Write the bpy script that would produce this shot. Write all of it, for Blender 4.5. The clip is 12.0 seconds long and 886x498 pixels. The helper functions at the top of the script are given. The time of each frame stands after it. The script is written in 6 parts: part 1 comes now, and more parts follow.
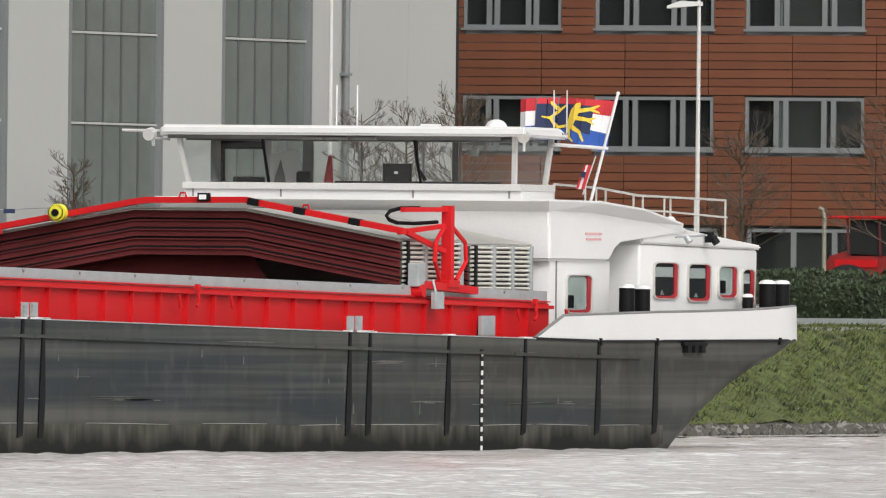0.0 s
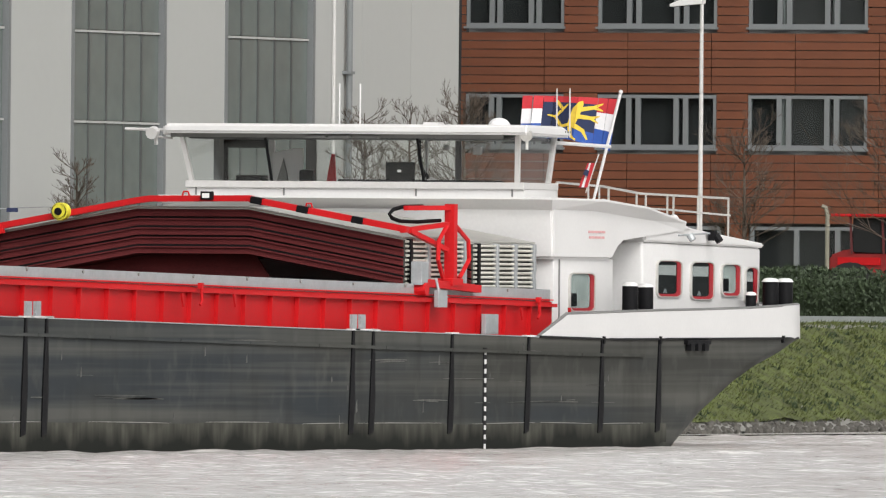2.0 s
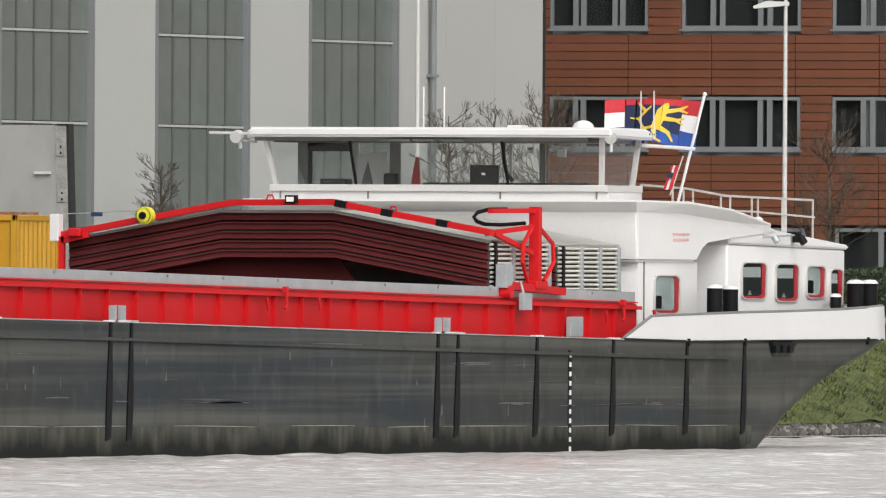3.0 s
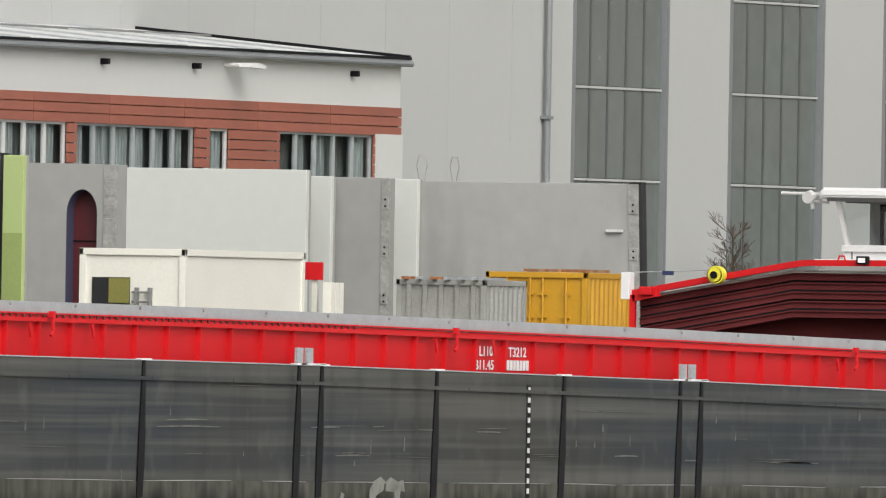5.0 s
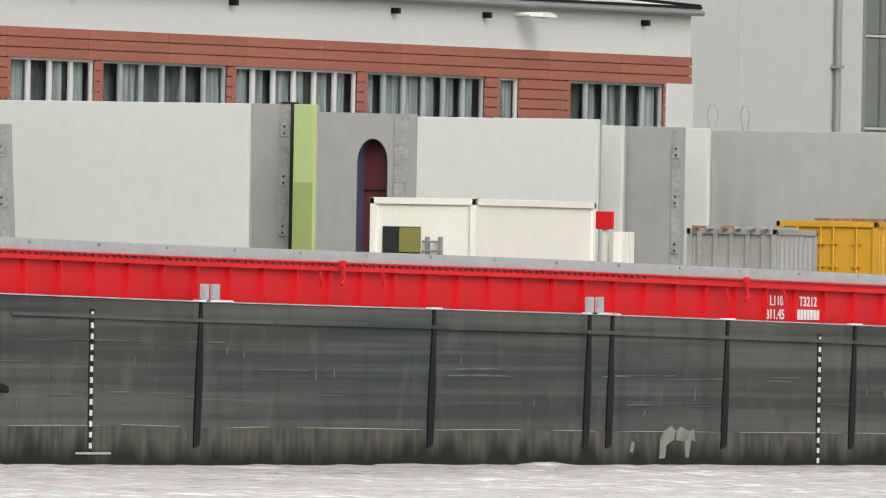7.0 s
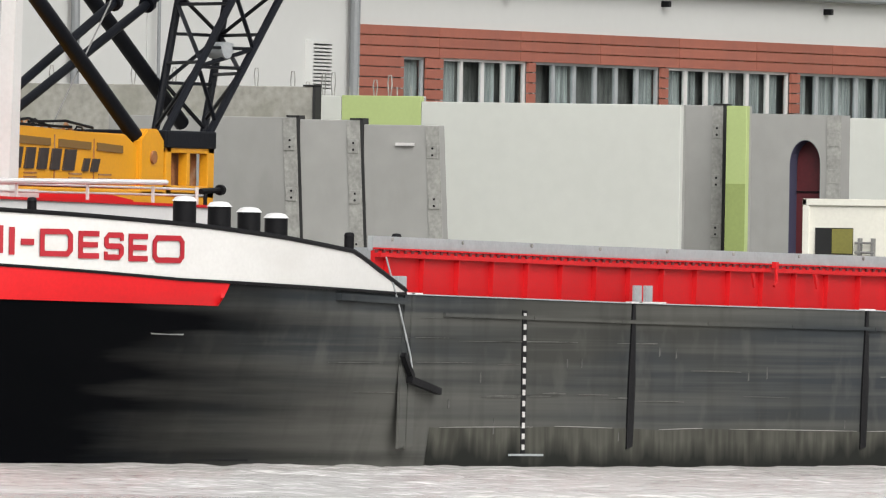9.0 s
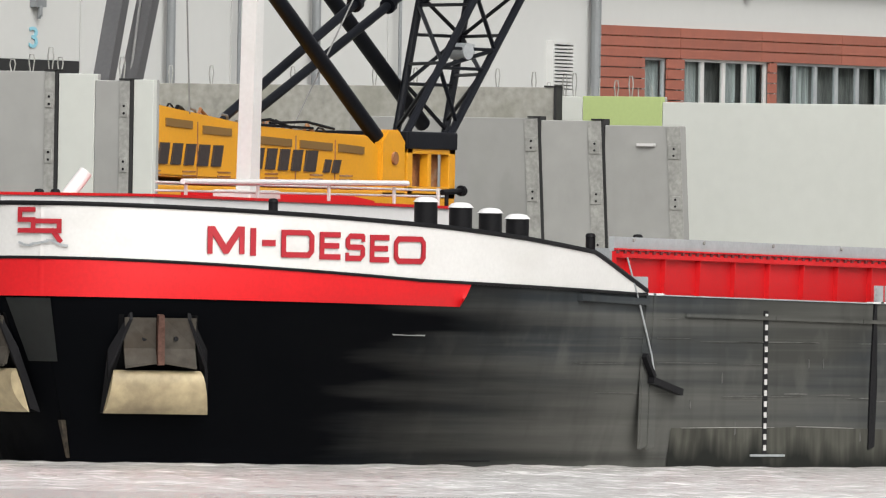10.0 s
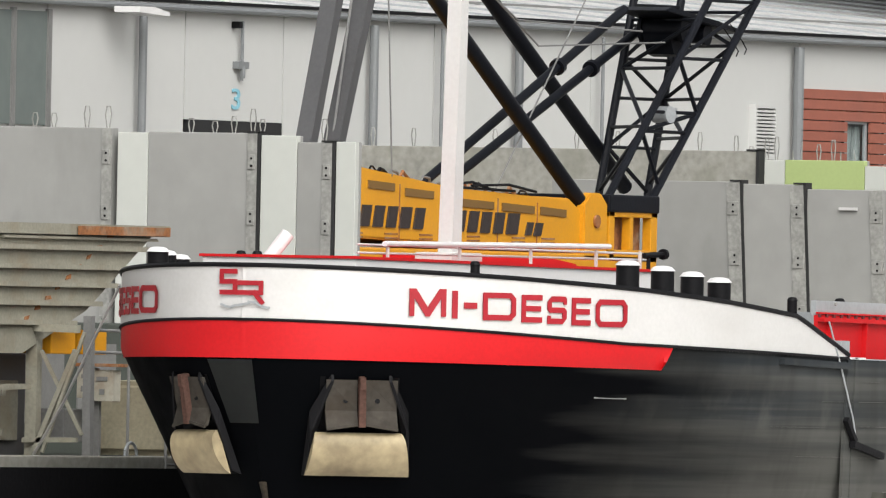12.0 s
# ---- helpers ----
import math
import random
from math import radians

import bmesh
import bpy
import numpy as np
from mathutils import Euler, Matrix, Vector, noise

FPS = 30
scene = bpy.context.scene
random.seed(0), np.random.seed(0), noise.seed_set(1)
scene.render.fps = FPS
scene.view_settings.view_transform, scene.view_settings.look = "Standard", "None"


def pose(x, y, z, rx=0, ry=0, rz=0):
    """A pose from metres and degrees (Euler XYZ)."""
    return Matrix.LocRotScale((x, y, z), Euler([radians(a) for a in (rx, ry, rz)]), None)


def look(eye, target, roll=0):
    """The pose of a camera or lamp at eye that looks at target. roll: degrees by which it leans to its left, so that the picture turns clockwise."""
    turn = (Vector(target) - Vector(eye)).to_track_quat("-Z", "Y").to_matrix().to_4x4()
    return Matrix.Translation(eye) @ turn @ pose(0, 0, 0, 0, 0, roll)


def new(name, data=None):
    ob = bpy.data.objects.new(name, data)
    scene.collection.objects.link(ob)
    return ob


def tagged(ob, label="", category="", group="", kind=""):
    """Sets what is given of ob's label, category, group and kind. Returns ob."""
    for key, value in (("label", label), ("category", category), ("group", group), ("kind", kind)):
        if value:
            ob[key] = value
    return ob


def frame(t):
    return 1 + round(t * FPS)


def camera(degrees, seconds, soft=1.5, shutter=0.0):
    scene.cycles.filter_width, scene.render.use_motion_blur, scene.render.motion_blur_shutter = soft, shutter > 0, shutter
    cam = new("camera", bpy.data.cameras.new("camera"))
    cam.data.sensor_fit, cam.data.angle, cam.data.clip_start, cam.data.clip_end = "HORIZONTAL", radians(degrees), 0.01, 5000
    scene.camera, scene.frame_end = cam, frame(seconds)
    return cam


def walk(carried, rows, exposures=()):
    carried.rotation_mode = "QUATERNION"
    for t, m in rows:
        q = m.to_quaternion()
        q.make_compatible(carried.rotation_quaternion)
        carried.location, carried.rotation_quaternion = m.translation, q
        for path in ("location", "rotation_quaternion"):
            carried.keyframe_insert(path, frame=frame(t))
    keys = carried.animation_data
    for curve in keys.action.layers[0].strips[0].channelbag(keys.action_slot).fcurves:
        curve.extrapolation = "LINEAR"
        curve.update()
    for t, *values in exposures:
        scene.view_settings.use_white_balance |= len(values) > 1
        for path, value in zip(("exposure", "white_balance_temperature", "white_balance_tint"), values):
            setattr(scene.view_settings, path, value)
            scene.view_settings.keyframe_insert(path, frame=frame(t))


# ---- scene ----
cam = camera(2.3453, 12.0, soft=1.2)
EYE = (-343.13, -160.0, 3.0)
# seconds, yaw, pitch, roll of the hand-held pan (degrees)
PAN = [
    (0.0, -69.5811, 0.1565, 0.582),
    (0.5, -69.5811, 0.1561, 0.583),
    (1.0, -69.5778, 0.1519, 0.568),
    (1.5, -69.5789, 0.1520, 0.542),
    (2.0, -69.5730, 0.1521, 0.519),
    (2.5, -69.4995, 0.1536, 0.451),
    (2.7, -69.4650, 0.1563, 0.400),
    (4.3, -68.3139, 0.2530, 0.435),
    (4.5, -68.1381, 0.2819, 0.606),
    (5.0, -67.8352, 0.2983, 1.016),
    (5.5, -67.6897, 0.2282, 1.146),
    (6.0, -67.5158, 0.1839, 0.986),
    (6.5, -67.3159, 0.1621, 1.142),
    (7.0, -67.0685, 0.1504, 1.022),
    (7.2, -66.9676, 0.1464, 1.081),
    (8.8, -66.0495, 0.1377, 0.966),
    (9.0, -65.9234, 0.1345, 0.990),
    (9.5, -65.6006, 0.1295, 1.003),
    (10.0, -65.2845, 0.1260, 0.908),
    (10.5, -65.0009, 0.1305, 0.900),
    (11.0, -64.7743, 0.1662, 0.907),
    (11.5, -64.7360, 0.2444, 0.944),
    (12.0, -64.7473, 0.2832, 1.124),
]
walk(cam, [(t, pose(*EYE, 90 + p, 0, a) @ pose(0, 0, 0, 0, 0, r)) for t, a, p, r in PAN],
     exposures=[(0.0, -0.02), (2.7, 0.0), (4.5, -0.1), (5.2, 0.17), (7.2, 0.18), (12.0, 0.20)])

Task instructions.
Images should not appear in the copy; retype the listing above exactly.

Task answer.
Write the bpy script that would produce this shot. Write all of it, for Blender 4.5. The clip is 12.0 seconds long and 886x498 pixels. The helper functions at the top of the script are given. The time of each frame stands after it. The script is written in 6 parts: part 1 comes now, and more parts follow.
0.0 s
2.0 s
3.0 s
5.0 s
7.0 s
9.0 s
10.0 s
12.0 s
# ---- helpers ----
import math
import random
from math import radians

import bmesh
import bpy
import numpy as np
from mathutils import Euler, Matrix, Vector, noise

FPS = 30
scene = bpy.context.scene
random.seed(0), np.random.seed(0), noise.seed_set(1)
scene.render.fps = FPS
scene.view_settings.view_transform, scene.view_settings.look = "Standard", "None"


def pose(x, y, z, rx=0, ry=0, rz=0):
    """A pose from metres and degrees (Euler XYZ)."""
    return Matrix.LocRotScale((x, y, z), Euler([radians(a) for a in (rx, ry, rz)]), None)


def look(eye, target, roll=0):
    """The pose of a camera or lamp at eye that looks at target. roll: degrees by which it leans to its left, so that the picture turns clockwise."""
    turn = (Vector(target) - Vector(eye)).to_track_quat("-Z", "Y").to_matrix().to_4x4()
    return Matrix.Translation(eye) @ turn @ pose(0, 0, 0, 0, 0, roll)


def new(name, data=None):
    ob = bpy.data.objects.new(name, data)
    scene.collection.objects.link(ob)
    return ob


def tagged(ob, label="", category="", group="", kind=""):
    """Sets what is given of ob's label, category, group and kind. Returns ob."""
    for key, value in (("label", label), ("category", category), ("group", group), ("kind", kind)):
        if value:
            ob[key] = value
    return ob


def frame(t):
    return 1 + round(t * FPS)


def camera(degrees, seconds, soft=1.5, shutter=0.0):
    scene.cycles.filter_width, scene.render.use_motion_blur, scene.render.motion_blur_shutter = soft, shutter > 0, shutter
    cam = new("camera", bpy.data.cameras.new("camera"))
    cam.data.sensor_fit, cam.data.angle, cam.data.clip_start, cam.data.clip_end = "HORIZONTAL", radians(degrees), 0.01, 5000
    scene.camera, scene.frame_end = cam, frame(seconds)
    return cam


def walk(carried, rows, exposures=()):
    carried.rotation_mode = "QUATERNION"
    for t, m in rows:
        q = m.to_quaternion()
        q.make_compatible(carried.rotation_quaternion)
        carried.location, carried.rotation_quaternion = m.translation, q
        for path in ("location", "rotation_quaternion"):
            carried.keyframe_insert(path, frame=frame(t))
    keys = carried.animation_data
    for curve in keys.action.layers[0].strips[0].channelbag(keys.action_slot).fcurves:
        curve.extrapolation = "LINEAR"
        curve.update()
    for t, *values in exposures:
        scene.view_settings.use_white_balance |= len(values) > 1
        for path, value in zip(("exposure", "white_balance_temperature", "white_balance_tint"), values):
            setattr(scene.view_settings, path, value)
            scene.view_settings.keyframe_insert(path, frame=frame(t))


# ---- scene ----
cam = camera(2.3453, 12.0, soft=1.2)
EYE = (-343.13, -160.0, 3.0)
# seconds, yaw, pitch, roll of the hand-held pan (degrees)
PAN = [
    (0.0, -69.5811, 0.1565, 0.582),
    (0.5, -69.5811, 0.1561, 0.583),
    (1.0, -69.5778, 0.1519, 0.568),
    (1.5, -69.5789, 0.1520, 0.542),
    (2.0, -69.5730, 0.1521, 0.519),
    (2.5, -69.4995, 0.1536, 0.451),
    (2.7, -69.4650, 0.1563, 0.400),
    (4.3, -68.3139, 0.2530, 0.435),
    (4.5, -68.1381, 0.2819, 0.606),
    (5.0, -67.8352, 0.2983, 1.016),
    (5.5, -67.6897, 0.2282, 1.146),
    (6.0, -67.5158, 0.1839, 0.986),
    (6.5, -67.3159, 0.1621, 1.142),
    (7.0, -67.0685, 0.1504, 1.022),
    (7.2, -66.9676, 0.1464, 1.081),
    (8.8, -66.0495, 0.1377, 0.966),
    (9.0, -65.9234, 0.1345, 0.990),
    (9.5, -65.6006, 0.1295, 1.003),
    (10.0, -65.2845, 0.1260, 0.908),
    (10.5, -65.0009, 0.1305, 0.900),
    (11.0, -64.7743, 0.1662, 0.907),
    (11.5, -64.7360, 0.2444, 0.944),
    (12.0, -64.7473, 0.2832, 1.124),
]
walk(cam, [(t, pose(*EYE, 90 + p, 0, a) @ pose(0, 0, 0, 0, 0, r)) for t, a, p, r in PAN],
     exposures=[(0.0, -0.02), (2.7, 0.0), (4.5, -0.1), (5.2, 0.17), (7.2, 0.18), (12.0, 0.20)])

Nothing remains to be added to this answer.